China has announced it will not buy any agricultural products from the U.S. and a leader with American Farm Bureau says its unclear what the full impact will be.

Dave Salmonsen is the senior director of congressional relations.

“What we’re trying to see is does all mean all (when China says it will stop purchasing all U.S. goods),” he says. “Initially with the announcement from China, it seemed that these were mostly going to be the state-owned enterprises that have been buying U.S. ag products.”

He says in the meantime farmers continue to be negatively impacted by the trade dispute.

“They’ve gotten help from these assistance programs and the last two have had monies for the export organizations to do even more to try to find markets for U.S. ag products, but it takes a lot to make up for not being able to sell into the Chinese market,” he says.

Scott VanderWal, vice president of American Farm Bureau and a South Dakota farmer, says there has been an increase in farm bankruptcies as a result of the trade dispute.

“So we’re asking the administration to really understand this, and I think they do, but to do their best to get back to the table and go back to negotiating with China,” he says.

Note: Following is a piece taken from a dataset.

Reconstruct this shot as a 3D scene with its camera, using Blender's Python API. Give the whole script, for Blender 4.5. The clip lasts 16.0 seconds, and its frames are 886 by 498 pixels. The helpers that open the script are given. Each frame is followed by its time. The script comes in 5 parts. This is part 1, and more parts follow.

President Trump has announced he is prepared to extend trade aid next year if necessary. Salmonsen says the assistance helps farmers, but it doesn’t make up for lost sales.  

“Despite all this back and forth over the last week, we like to think they’ll keep working away at this and will find some kind of a resolution,” he says.

From 2017 to 2018, U.S. agricultural exports to China fell more than 50 percent, dropping to $9.1 billion.